FAST COMPANY 02/29/24
By Michael Shank
Michael Shank argues that the clear ties between inequality and crime should push D.C. to invest in housing and socioeconomic programs—not double down on policing.
Studies have long shown that the more inequality that exists in a society, the more violence there is. The greater the wealth gap, the greater the likelihood that there’s violent crime. Inequality is an easy generator of shame and guilt and a catalyst for violence.
If more unequal societies tend to have higher crime, and if inequality has a robust impact on violent crime, then why aren’t U.S. cities doing more to address this well-proven root cause?
Take the nation’s capital, as one example. According to a new study this year, the District of Columbia has the highest overall wealth inequality in the United States as well as rising (not falling) violent crime rates—and yet, that science seems to have little impact on how the local government determines policy.
Rather than doubling down on investments that reduce the median household-income gap, the homeownership-rate gap, and the poverty-rate gap, for example—which would have a preventative effect on violent crime—the city continues to invest in reactionary and punitive policies.
The nation’s capital already has one of the country’s largest police-per-capita rates, and the latest pursuit of a heavy-handed “Secure DC” bill is just another illustration of how off the mark the city is in tackling violent crime’s root cause. Secure DC, an omnibus package positioned as the District’s comprehensive answer to the crime crisis, does little to leave the city more secure because it does little to address any of the inequality above. Yes, these gaps require longer-term planning; but with this bill, the city is making clear where its spending priorities are: in reactive, not preventive, approaches.
Want a more secure city? Prioritize the city’s pervasive inequality problem and then tackle it. Currently, Black residents in the nation’s capital are earning 65% less than their white counterparts. Their poverty rate is more than 350% higher than their white counterparts. And they are more than 480% more likely to be unemployed compared to their white counterparts.
As if that wasn’t enough, one in three D.C. residents lives in food insecurity—which means they don’t know where their next meal is coming from—with nearly 20% of residents living in “severe food insecurity.” How does that land vis-à-vis racial inequality? Examine the data further: Half of the Black and Hispanic residents face food insecurity, and that’s compared to only 14% of their white counterparts.
Those are some devastating statistics.
In the city’s 2024 budget, D.C. Mayor Muriel Bowser tried to cut funding for programs that advanced racial justice and helped people meet their basic needs, and D.C.’s City Council left vital socioeconomic programs unfunded or underfunded. In slashing funding for key programs, it’s becoming apparent that the city’s leadership isn’t keen to tackle inequality and the root cause of violent crime.
City leadership, meanwhile, supported tax breaks for developers, which undermines the city’s equity efforts but illustrates well that when there’s a will there’s a way. If the city wanted to find and funnel funds to fix inequality in this city, it could. If the city wanted to address growing racial and economic inequities, it could.

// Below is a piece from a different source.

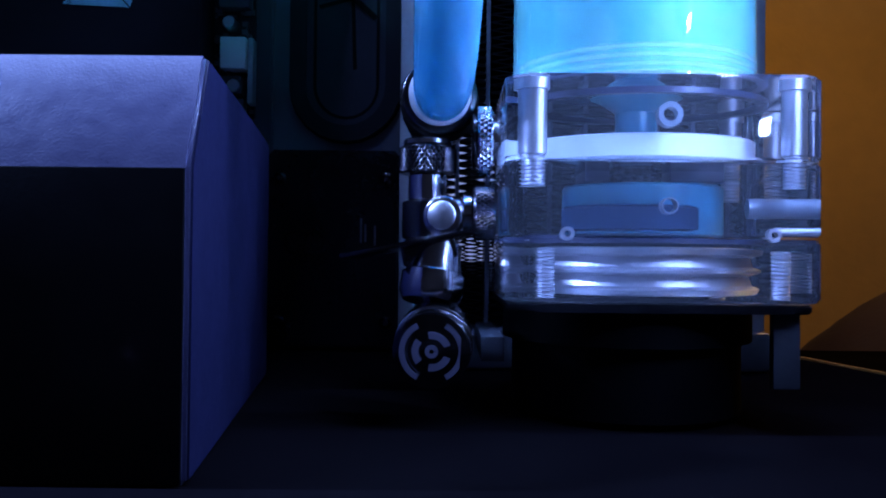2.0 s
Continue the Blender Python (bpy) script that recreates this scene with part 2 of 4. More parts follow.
M_HOLO = iridescent("holographic_sticker")
M_COPPER = mat("orange_metal_edge", (0.42, 0.17, 0.09), 0.35, 0.6, vary=0.25, scale=120)
M_PIN = mat("pale_plastic", (0.36, 0.38, 0.41), 0.45, vary=0.2, scale=150)
M_DARKPIN = mat("grey_component", (0.055, 0.055, 0.065), 0.45, vary=0.35, scale=200)
M_PRINT = mat("white_print", (0.62, 0.64, 0.68), 0.5, vary=0.1, scale=200)
M_RED = mat("red_plastic", (0.6, 0.02, 0.02), 0.4, vary=0.1)
M_LEDBODY = mat("white_diode_body", (0.7, 0.7, 0.7), 0.4, vary=0.05)
M_LED = mat("led_diode", (0.9, 0.9, 0.9), 0.3, emit=LED_COLOUR[:3], power=LED_POWER, vary=0)
M_LEDLEFT = mat("bright_led_diode", (0.9, 0.9, 0.9), 0.3, emit=LED_COLOUR[:3], power=LEFT_POWER, vary=0)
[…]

What is D.C. doing instead? Throwing its attention and resources toward a bill that erroneously claims to be about violence prevention, and that criminal justice reform advocates say won’t keep the city safe. And while there are requests by council members that the bill address the root causes of crime, the Secure DC bill fails to do that. It doesn’t touch displacement or hunger or poverty or unemployment, for example.
The nation’s capital, instead, is scaling up “crime fighting” activities that, in fact, do little to prevent crime, according to the ACLU and other experts criticizing the latest security efforts. What the city will witness, with a move like this, is an escalation of police activity but with little concomitant attention, investment, and resources focused on the drivers of violence. With this kind of imbalance, the city is almost guaranteed to witness more violence, not less. There will be blowback.
There will be more police show of force and violence, certainly, so the city can claim credit for trying to crack down on violent crime—but little in terms of actually improving lives, tackling inequality, meeting basic human needs, or addressing these root causes of violent crime. This is about the “haves” rolling out a more stark and severe police state for the “have nots.” And, unfortunately, all that does is reinforce the very inequality that brought us this violence in the first place.
Micheal Shank is an adjunct professor at New York University’s Center for Global Affairs and George Mason University’s Carter School for Peace and Conflict Resolution.